| PROBLEM DESCRIPTION |
Reproduce the records below in full and without edits, omitting images.
-------- STORED RECORDS
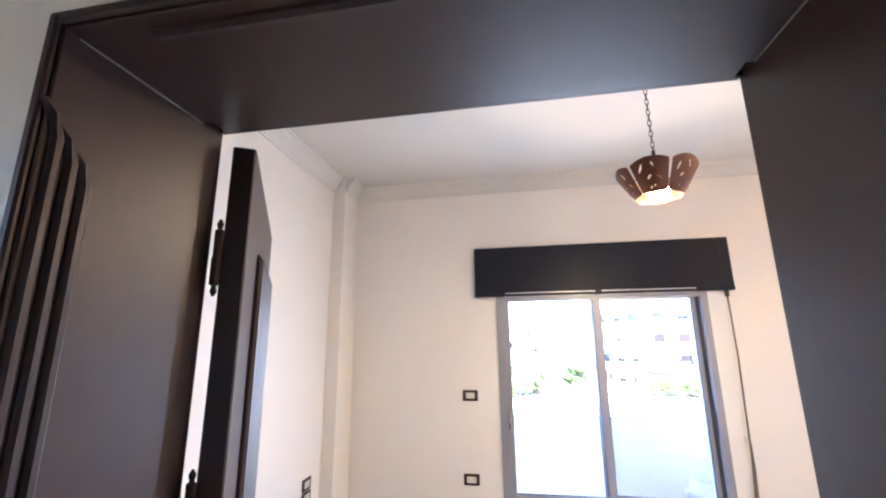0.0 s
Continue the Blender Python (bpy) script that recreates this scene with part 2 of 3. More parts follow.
def lathe(profile, seg=32, bm=None):
    """Turns (radius, z) pairs round the z axis."""
    bm = bm or bmesh.new()
    rings = []
    for r, z in profile:
        rings.append([bm.verts.new((max(r, 1e-4) * math.cos(2 * math.pi * k / seg), max(r, 1e-4) * math.sin(2 * math.pi * k / seg), z)) for k in range(seg)])
    for a, b in zip(rings, rings[1:]):
        for k in range(seg):
            bm.faces.new((a[k], a[(k + 1) % seg], b[(k + 1) % seg], b[k]))
    return bm


def sweep(profile, p0, p1, inward, bm=None):
    """Runs a profile of (out, up) pairs along the straight line p0 to p1; out is measured along inward."""
    bm = bm or bmesh.new()
    q = Vector(inward)
    ends = [[bm.verts.new(Vector(p) + q * o + Vector((0, 0, u))) for o, u in profile] for p in (p0, p1)]
    for i in range(len(profile)):
        j = (i + 1) % len(profile)
        bm.faces.new((ends[0][i], ends[0][j], ends[1][j], ends[1][i]))
    bm.faces.new(ends[0]), bm.faces.new(ends[1][::-1])
    return bm


def structure(name, bm, material, label, category="wall"):
    return tagged(part(name, bm, material), label, category, kind="structure")


# the room: x across, y towards the balcony door, floor at 0
XL, XR, YF, H = -1.41, 2.98, -2.90, 3.08
YC = -3.21                                   # hall side of the door wall
DX0, DX1, DZ = -0.41, 0.530, 2.046             # clear door opening
structure("wall_north", boxes((-1.56, 0.0, 0, 0.22, -0.2, H), (1.65, 3.13, 0, 0.22, -0.2, H), (0.0, 1.65, 0, 0.22, 2.40, H)), M_WALL, "cream painted wall with the balcony door")
structure("wall_west", boxes((-1.56, XL, YC, 0, -0.2, H), (XL, -1.30, -0.31, 0, 0, H)), M_WALL, "cream painted wall with a corner pilaster")
structure("wall_east", boxes((XR, 3.13, YC, 0, -0.2, H), (2.94, XR, -0.31, 0, 0, H)), M_WALL, "cream painted wall with a shallow corner pilaster")
structure("wall_south", boxes((XL, DX0 - 0.03, YC, YF, 0, H), (DX1 + 0.03, XR, YC, YF, 0, H), (DX0 - 0.03, DX1 + 0.03, YC, YF, DZ + 0.03, H)), M_WALL, "cream painted wall with the room door")
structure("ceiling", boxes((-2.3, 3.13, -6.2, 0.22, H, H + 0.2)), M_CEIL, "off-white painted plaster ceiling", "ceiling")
structure("wall_hall_back", boxes((-2.3, 3.13, -6.2, -6.05, -0.2, H)), M_WALL, "plain cream hall wall")
structure("wall_hall_east", boxes((2.0, 2.15, -6.05, YC, -0.2, H)), M_WALL, "plain cream hall wall")
# opening is made up, it lets daylight into the hall
structure("wall_hall_west", boxes((-2.3, -2.15, -6.05, -5.2, -0.2, H), (-2.3, -2.15, -4.6, YC, -0.2, H), (-2.3, -2.15, -5.2, -4.6, -0.2, 1.5), (-2.3, -2.15, -5.2, -4.6, 2.0, H)), M_WALL, "plain cream hall wall with an unseen opening added for daylight")
structure("wall_hall_north", boxes((-2.15, -1.56, YC, YC + 0.15, -0.2, H)), M_WALL, "plain cream hall wall")

# skirting
SK = [(0, 0), (0.014, 0), (0.014, 0.07), (0.009, 0.08), (0, 0.08)]
for p0, p1, inw in (((-1.30, 0, 0), (-0.0, 0, 0), (0, -1, 0)), ((1.65, 0, 0), (2.94, 0, 0), (0, -1, 0)), ((-1.30, -0.31, 0), (-1.30, -0.014, 0), (1, 0, 0)), ((XL, -0.31, 0), (-1.286, -0.31, 0), (0, -1, 0)),
                    ((XL, YF, 0), (XL, -0.324, 0), (1, 0, 0)), ((XR, YF, 0), (XR, -0.31, 0), (-1, 0, 0)), ((2.94, -0.31, 0), (2.94, -0.014, 0), (-1, 0, 0)),
                    ((0.62, YF, 0), (XR - 0.014, YF, 0), (0, 1, 0)), ((XL + 0.014, YF, 0), (-0.52, YF, 0), (0, 1, 0))):
    structure("baseboard", sweep(SK, p0, p1, inw), M_BASE, "low grey marble skirting", "baseboard")

# cornice
CO = [(0, 0), (0, -0.125), (0.012, -0.125), (0.016, -0.112), (0.022, -0.108), (0.026, -0.09), (0.045, -0.05), (0.066, -0.03), (0.07, -0.018), (0.08, -0.014), (0.085, 0)]
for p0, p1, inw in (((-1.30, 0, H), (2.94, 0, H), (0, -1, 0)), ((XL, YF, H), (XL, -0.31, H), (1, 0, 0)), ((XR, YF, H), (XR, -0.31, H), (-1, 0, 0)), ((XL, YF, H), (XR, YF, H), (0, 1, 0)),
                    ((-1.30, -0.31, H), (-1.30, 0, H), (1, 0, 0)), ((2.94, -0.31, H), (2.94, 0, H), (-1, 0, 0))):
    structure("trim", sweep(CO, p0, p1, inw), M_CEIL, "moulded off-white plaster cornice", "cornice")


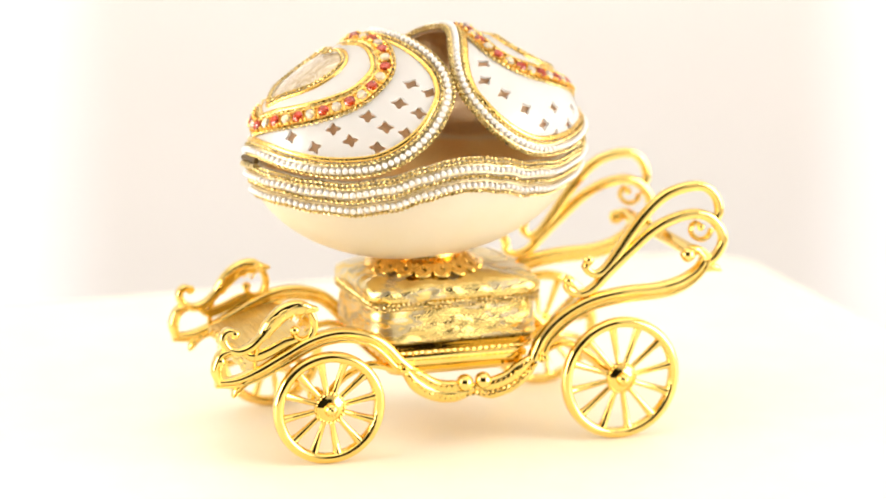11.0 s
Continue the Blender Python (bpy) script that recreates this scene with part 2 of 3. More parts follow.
def turned(bm, profile, centre, axis="Y", seg=32):
    """A lathe: profile of (radius, along)."""
    rings = []
    for r, h in profile:
        ring = []
        for k in range(seg):
            a = 2 * math.pi * k / seg
            x, y = r * math.cos(a), r * math.sin(a)
            p = (x, h, y) if axis == "Y" else (x, y, h)
            ring.append(Vector(centre) + Vector(p))
        rings.append(ring)
    return loft(bm, rings)


def ball(bm, centre, r, seg=16):
    bmesh.ops.create_uvsphere(bm, u_segments=seg, v_segments=seg // 2 + 2, radius=r, matrix=Matrix.Translation(centre))
    return bm


def rounded_ring(hx, hy, rad, z, per=7, cx=0.0, cy=0.0):
    out = []
    for sx, sy, a0 in ((1, 1, 0), (-1, 1, 90), (-1, -1, 180), (1, -1, 270)):
        for k in range(per):
            a = radians(a0 + 90 * k / (per - 1))
            out.append((cx + sx * (hx - rad) + rad * math.cos(a), cy + sy * (hy - rad) + rad * math.sin(a), z))
    return out


def rope(bm, line, ups, r, pitch=1.25, closed=True, seg=8, strands=2, depth=0.5):
    """A twisted cord along a line of evenly spaced points."""
    n = len(line)
    rings = []
    run = 0.0
    for i, p in enumerate(line):
        a, b = (line[i - 1], line[(i + 1) % n]) if closed else (line[max(i - 1, 0)], line[min(i + 1, n - 1)])
        t = (b - a).normalized()
        up = ups[i]
        side = t.cross(up).normalized()
        if i:
            run += (p - line[i - 1]).length
        ph = 2 * math.pi * run / pitch
        ring = []
        for k in range(seg):
            g = 2 * math.pi * k / seg
            rr = r * (1 - depth + depth * math.cos(strands * g - ph))
            ring.append(p + side * rr * math.cos(g) + up * rr * math.sin(g))
        rings.append(ring)
    return loft(bm, rings, closed)


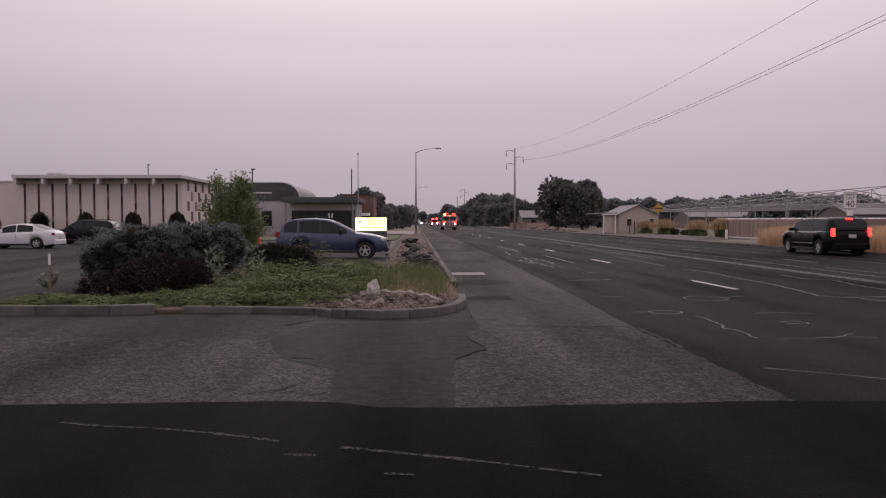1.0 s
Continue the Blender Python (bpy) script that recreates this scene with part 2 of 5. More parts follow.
----------------
| TASK SOLUTION |
0.0 s
Continue the Blender Python (bpy) script that recreates this scene with part 2 of 3. More parts follow.
def lathe(profile, seg=32, bm=None):
    """Turns (radius, z) pairs round the z axis."""
    bm = bm or bmesh.new()
    rings = []
    for r, z in profile:
        rings.append([bm.verts.new((max(r, 1e-4) * math.cos(2 * math.pi * k / seg), max(r, 1e-4) * math.sin(2 * math.pi * k / seg), z)) for k in range(seg)])
    for a, b in zip(rings, rings[1:]):
        for k in range(seg):
            bm.faces.new((a[k], a[(k + 1) % seg], b[(k + 1) % seg], b[k]))
    return bm


def sweep(profile, p0, p1, inward, bm=None):
    """Runs a profile of (out, up) pairs along the straight line p0 to p1; out is measured along inward."""
    bm = bm or bmesh.new()
    q = Vector(inward)
    ends = [[bm.verts.new(Vector(p) + q * o + Vector((0, 0, u))) for o, u in profile] for p in (p0, p1)]
    for i in range(len(profile)):
        j = (i + 1) % len(profile)
        bm.faces.new((ends[0][i], ends[0][j], ends[1][j], ends[1][i]))
    bm.faces.new(ends[0]), bm.faces.new(ends[1][::-1])
    return bm


def structure(name, bm, material, label, category="wall"):
    return tagged(part(name, bm, material), label, category, kind="structure")


# the room: x across, y towards the balcony door, floor at 0
XL, XR, YF, H = -1.41, 2.98, -2.90, 3.08
YC = -3.21                                   # hall side of the door wall
DX0, DX1, DZ = -0.41, 0.530, 2.046             # clear door opening
structure("wall_north", boxes((-1.56, 0.0, 0, 0.22, -0.2, H), (1.65, 3.13, 0, 0.22, -0.2, H), (0.0, 1.65, 0, 0.22, 2.40, H)), M_WALL, "cream painted wall with the balcony door")
structure("wall_west", boxes((-1.56, XL, YC, 0, -0.2, H), (XL, -1.30, -0.31, 0, 0, H)), M_WALL, "cream painted wall with a corner pilaster")
structure("wall_east", boxes((XR, 3.13, YC, 0, -0.2, H), (2.94, XR, -0.31, 0, 0, H)), M_WALL, "cream painted wall with a shallow corner pilaster")
structure("wall_south", boxes((XL, DX0 - 0.03, YC, YF, 0, H), (DX1 + 0.03, XR, YC, YF, 0, H), (DX0 - 0.03, DX1 + 0.03, YC, YF, DZ + 0.03, H)), M_WALL, "cream painted wall with the room door")
structure("ceiling", boxes((-2.3, 3.13, -6.2, 0.22, H, H + 0.2)), M_CEIL, "off-white painted plaster ceiling", "ceiling")
structure("wall_hall_back", boxes((-2.3, 3.13, -6.2, -6.05, -0.2, H)), M_WALL, "plain cream hall wall")
structure("wall_hall_east", boxes((2.0, 2.15, -6.05, YC, -0.2, H)), M_WALL, "plain cream hall wall")
# opening is made up, it lets daylight into the hall
structure("wall_hall_west", boxes((-2.3, -2.15, -6.05, -5.2, -0.2, H), (-2.3, -2.15, -4.6, YC, -0.2, H), (-2.3, -2.15, -5.2, -4.6, -0.2, 1.5), (-2.3, -2.15, -5.2, -4.6, 2.0, H)), M_WALL, "plain cream hall wall with an unseen opening added for daylight")
structure("wall_hall_north", boxes((-2.15, -1.56, YC, YC + 0.15, -0.2, H)), M_WALL, "plain cream hall wall")

# skirting
SK = [(0, 0), (0.014, 0), (0.014, 0.07), (0.009, 0.08), (0, 0.08)]
for p0, p1, inw in (((-1.30, 0, 0), (-0.0, 0, 0), (0, -1, 0)), ((1.65, 0, 0), (2.94, 0, 0), (0, -1, 0)), ((-1.30, -0.31, 0), (-1.30, -0.014, 0), (1, 0, 0)), ((XL, -0.31, 0), (-1.286, -0.31, 0), (0, -1, 0)),
                    ((XL, YF, 0), (XL, -0.324, 0), (1, 0, 0)), ((XR, YF, 0), (XR, -0.31, 0), (-1, 0, 0)), ((2.94, -0.31, 0), (2.94, -0.014, 0), (-1, 0, 0)),
                    ((0.62, YF, 0), (XR - 0.014, YF, 0), (0, 1, 0)), ((XL + 0.014, YF, 0), (-0.52, YF, 0), (0, 1, 0))):
    structure("baseboard", sweep(SK, p0, p1, inw), M_BASE, "low grey marble skirting", "baseboard")

# cornice
CO = [(0, 0), (0, -0.125), (0.012, -0.125), (0.016, -0.112), (0.022, -0.108), (0.026, -0.09), (0.045, -0.05), (0.066, -0.03), (0.07, -0.018), (0.08, -0.014), (0.085, 0)]
for p0, p1, inw in (((-1.30, 0, H), (2.94, 0, H), (0, -1, 0)), ((XL, YF, H), (XL, -0.31, H), (1, 0, 0)), ((XR, YF, H), (XR, -0.31, H), (-1, 0, 0)), ((XL, YF, H), (XR, YF, H), (0, 1, 0)),
                    ((-1.30, -0.31, H), (-1.30, 0, H), (1, 0, 0)), ((2.94, -0.31, H), (2.94, 0, H), (-1, 0, 0))):
    structure("trim", sweep(CO, p0, p1, inw), M_CEIL, "moulded off-white plaster cornice", "cornice")


11.0 s
Continue the Blender Python (bpy) script that recreates this scene with part 2 of 3. More parts follow.
def turned(bm, profile, centre, axis="Y", seg=32):
    """A lathe: profile of (radius, along)."""
    rings = []
    for r, h in profile:
        ring = []
        for k in range(seg):
            a = 2 * math.pi * k / seg
            x, y = r * math.cos(a), r * math.sin(a)
            p = (x, h, y) if axis == "Y" else (x, y, h)
            ring.append(Vector(centre) + Vector(p))
        rings.append(ring)
    return loft(bm, rings)


def ball(bm, centre, r, seg=16):
    bmesh.ops.create_uvsphere(bm, u_segments=seg, v_segments=seg // 2 + 2, radius=r, matrix=Matrix.Translation(centre))
    return bm


def rounded_ring(hx, hy, rad, z, per=7, cx=0.0, cy=0.0):
    out = []
    for sx, sy, a0 in ((1, 1, 0), (-1, 1, 90), (-1, -1, 180), (1, -1, 270)):
        for k in range(per):
            a = radians(a0 + 90 * k / (per - 1))
            out.append((cx + sx * (hx - rad) + rad * math.cos(a), cy + sy * (hy - rad) + rad * math.sin(a), z))
    return out


def rope(bm, line, ups, r, pitch=1.25, closed=True, seg=8, strands=2, depth=0.5):
    """A twisted cord along a line of evenly spaced points."""
    n = len(line)
    rings = []
    run = 0.0
    for i, p in enumerate(line):
        a, b = (line[i - 1], line[(i + 1) % n]) if closed else (line[max(i - 1, 0)], line[min(i + 1, n - 1)])
        t = (b - a).normalized()
        up = ups[i]
        side = t.cross(up).normalized()
        if i:
            run += (p - line[i - 1]).length
        ph = 2 * math.pi * run / pitch
        ring = []
        for k in range(seg):
            g = 2 * math.pi * k / seg
            rr = r * (1 - depth + depth * math.cos(strands * g - ph))
            ring.append(p + side * rr * math.cos(g) + up * rr * math.sin(g))
        rings.append(ring)
    return loft(bm, rings, closed)


1.0 s
Continue the Blender Python (bpy) script that recreates this scene with part 2 of 5. More parts follow.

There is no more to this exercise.